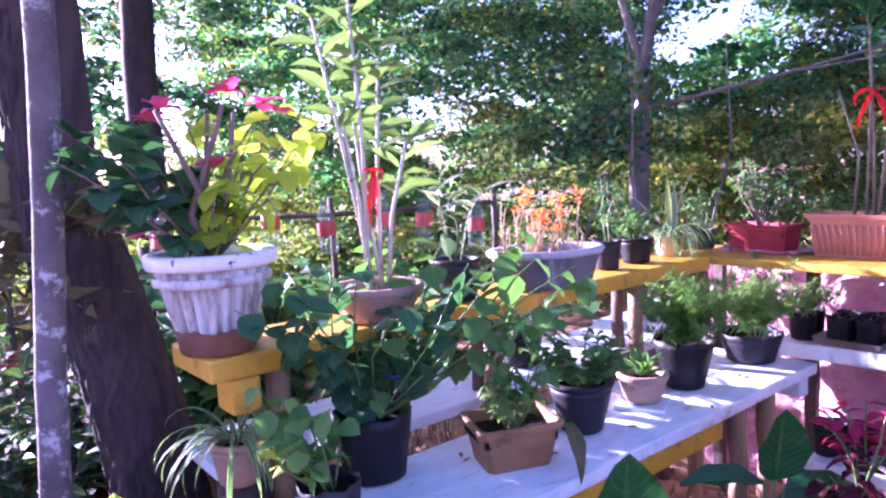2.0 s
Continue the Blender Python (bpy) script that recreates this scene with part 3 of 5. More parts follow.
def make_top_shelf():
    b = thing("plant_shelf", 0, 0, 0, label="yellow-painted wooden top shelf on posts", category="shelf")
    part("board", block(-0.68, -0.42, 0.23, 2.295, 0.902, 0.957, 0.008, 0.005, 14), YELLOW, b, smooth=False)
    part("support_block", block(-0.53, -0.43, 0.28, 0.35, 0.815, 0.899, 0.006, 0.002), YELLOW, b, smooth=False)
    for y in (0.42, 1.15, 1.9):
        leg(b, -0.5, y, ground_z(-0.5, y) - 0.01, 0.904, 0.03)
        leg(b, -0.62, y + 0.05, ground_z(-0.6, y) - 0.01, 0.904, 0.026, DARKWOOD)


def make_rear_board():
    b = thing("rear_bench", 0, 0, 0, label="white-painted board under the top shelf", category="bench")
    part("plank", block(-0.93, -0.56, 0.3, 2.25, 0.585, 0.62, 0.006, 0.004, 12), WHITE, b, smooth=False)
    part("plank", block(-1.0, -0.55, 2.256, 2.6, 0.58, 0.618, 0.006, 0.004, 4), WHITE, b, smooth=False)
    for x, y in ((-0.9, 0.5), (-0.9, 1.6), (-0.9, 2.4), (-0.72, 0.4), (-0.72, 1.5), (-0.75, 2.45)):
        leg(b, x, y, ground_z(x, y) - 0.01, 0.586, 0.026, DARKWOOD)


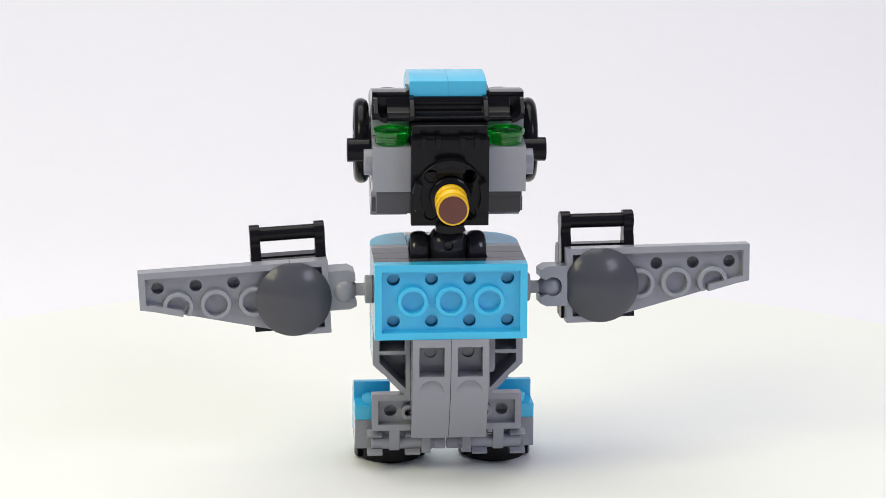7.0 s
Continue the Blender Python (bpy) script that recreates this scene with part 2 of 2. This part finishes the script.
    # curved tail pieces
    tail = [(1.2, 26.8), (4.3, 26.8), (4.3, 33.05), (10.9, 33.05), (10.95, 30.7), (10.75, 28), (10.4, 25.7), (9.7, 22.9), (8.65, 20), (7.3, 17), (5.7, 14.2), (4.0, 11.6), (2.2, 9.2), (1.2, 9.1)]
    for a in (-8, 0.06):
        t = cut(prism(tail, a, a + 7.94), box(a + 1.3, a + 6.6, 5.2, 14, 24.8, 31.4), rod(1.3, 4.4, 8, "y", (a + 3.95, 0, 29.0), 18), rod(2.6, 8.95, 13, "y", (a + 3.95, 0, 21.4), 28))
        part("tail_slope", t, GREY, bird, "light grey curved slope with a square socket", B)
    # plates on the back
    part("back_spacer", cut(box(-16, 16, 4.25, 7.35, 33.1, 49.1), *[rod(1.4, 5.0, 9, "y", (x, 0, z), 16) for x in (-12, -4, 4, 12) for z in (36.6, 45.6)]), DARK, bird, m=B)
    plate = cut(box(-16, 16, 7.4, 10.6, 33.05, 49.15), box(-14.5, 14.5, 8.6, 12, 34.55, 47.65),
                *[rod(1.35, 6.0, 12, "y", (x, 0, z), 20) for x in (-12, -4, 4, 12) for z in (36.6, 45.6)])
    back = part("back_plate", plate, CYAN, bird, "azure two by four plate seen from its hollow side", B, 0.1)
    for x in (-12, -4, 4, 12):
        for z in (36.6, 45.6):
            part("hollow_stud", rod(1.38, 5.1, 6.7, "y", (x, 0, z), 20), CYAN, back, bevel=0)
    for x in (-8, 0, 8):
        part("tube", pipe(3.25, 2.4, 8.5, 10.55, "y", (x, 0, 41.1)), CYAN, back)
    # neck
    ball = turned([(0, -5.4), (4.55, -5.4), (4.6, -0.6), (4.55, 0.4), (4.3, 1.5), (3.85, 2.5), (3.1, 3.4), (2.25, 4.0), (2.25, 8.4), (0, 8.4)], n=40)
    ball = cut(ball, rod(0.95, 3.3, 6, "y", (0, 0, 0.7), 18), *[rod(0.85, -6, -3.5, "y", (x, 0, z), 16) for x in (-1.8, 1.8) for z in (-2.4, 0.6)])
    part("neck_ball", ball, CHARCOAL, bird, "black neck ball joint", B @ pose(0, -1.4, 50.6), 0.08)
    for s in (-1, 1):
        part("neck_cup", turned([(0, -0.6), (3.3, -0.6), (3.95, -0.1), (4.2, 0.7), (4.25, 1.6), (4.1, 2.5), (3.75, 3.15), (3.2, 3.5), (2.75, 3.4), (2.5, 2.9), (2.35, 0.2), (0, 0.2)], n=36), CHARCOAL, bird, "black rounded joint cup",
             B @ pose(s * 4.6, -1.6, 49.5, 0, s * 90, 0))
    part("neck_base", box(-4, 4, -4.5, 3.4, 42.1, 47.6), BLACK, bird, m=B)


def leg(s):
    B = BODY
    xs = lambda a, b: sorted((s * a, s * b))
    core = [(0, 0.3), (3.4, 0.3), (3.6, -0.6), (6.7, -0.6), (7.05, -0.3), (7.05, 1.9), (7.9, 2.0), (7.9, 3.15), (0, 3.15)]
    disc = part("foot_plate", turned(core, "z", (s * 11.5, -17.3, 0), 44), BLACK, bird, "round black two by two foot plate", B)
    stud(disc, BLACK, s * 7.5, -21.3, 3.1)
    for k in range(4):
        lobe = [(7.92 * math.cos(radians(a)), 7.92 * math.sin(radians(a))) for a in range(-24, 25, 6)] + [(6.5 * math.cos(radians(a)), 6.5 * math.sin(radians(a))) for a in (24, 0, -24)]
        part("foot_tab", prism(lobe, -0.1, 2.2, "z"), BLACK, disc, m=pose(s * 11.5, -17.3, 0, 0, 0, 90 * k))
    inner = part("foot_clip_plate", box(*xs(3.5, 11.4), -17.3, -9.4, 3.2, 6.4), GREY, bird, m=B)
    stud(inner, GREY, s * 7.5, -13.3, 6.4)
    heel = part("heel_brick", box(*xs(11.55, 19.5), -17.2, -9.4, 3.2, 9.65), GREY, bird, m=B)
    prof = [(-25.3, 3.4), (-17.3, 3.4), (-17.3, 9.7), (-9.3, 9.7), (-9.3, 12.8), (-16.4, 12.8), (-16.4, 16.4)] + arc((-17.0, 7.6), 8.3, 8.8, 90, 172, 12)
    toe = part("toe_brick", prism(prof, *xs(11.5, 19.5)), CYAN, bird, "azure foot brick with a rounded front", B)
    stud(toe, CYAN, s * 15.4, -12.5, 12.8)
    # clips round the hinge bar
    for name, x, own in (("clip", 15.45, heel), ("clip", 7.25, inner)):
        c = [(-9.4, 4.6)] + arc((-5.3, 5.8), 2.95, 2.95, -150, -42, 8) + arc((-5.3, 5.8), 1.6, 1.6, -50, -310, 16) + arc((-5.3, 5.8), 2.95, 2.95, 42, 150, 8) + [(-9.4, 7.4)]
        part(name, prism(c, *xs(x - 1.65, x + 1.65)), GREY, own, bevel=0.1)
    hinge = cut(box(*xs(0.4, 16.1), -5.7, -2.4, 9.1, 17.1), box(*xs(1.8, 14.7), -4.5, -1, 10.5, 15.7), *[rod(1.3, -6.5, -4, "y", (s * x, 0, 13.1), 18) for x in (4, 12)])
    hinge = part("hinge_plate", hinge, GREY, bird, "light grey plate with a handle bar", B)
    for x in (4, 12):
        stud(hinge, GREY, s * x, -5.7, 13.1, 90, 0, 0)
    part("pin_tube", pipe(1.6, 0.8, -4.6, -2.5, "y", (s * 8.2, 0, 13.1), 20), GREY, hinge)
    part("hinge_arm", prism([(-4.9, 9.4), (-2.6, 9.4), (-3.2, 6.2), (-4.2, 4.2), (-6.2, 4.2), (-6.6, 6.0)], *xs(10.1, 12.4)), GREY, hinge)
    part("hinge_bar", rod(1.5, *xs(2.6, 16.2), "x", (0, -5.3, 5.8), 24), GREY, hinge)
    part("hinge_arm", prism([(-6.4, 9.3), (-3.2, 9.3), (-3.2, 4.4), (-3.8, 3.6), (-6.0, 3.6), (-6.4, 4.4)], *xs(3.4, 5.4)), GREY, hinge)
    part("axle", turned([(0, s * 0.1), (1.45, s * 0.1), (1.6, s * 0.3), (1.6, s * 2.5), (1.35, s * 2.7), (1.35, s * 3.0), (1.7, s * 3.1), (1.7, s * 4.2), (0, s * 4.2)], "x", (0, -5.3, 5.8), 24), GREY, bird, "grey stub of the hip axle", B)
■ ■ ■
### [Your goal]
Copy out every line in the entries above that holds "Python".

### [Output of the exercise]
Continue the Blender Python (bpy) script that recreates this scene with part 3 of 5. More parts follow.
Continue the Blender Python (bpy) script that recreates this scene with part 2 of 2. This part finishes the script.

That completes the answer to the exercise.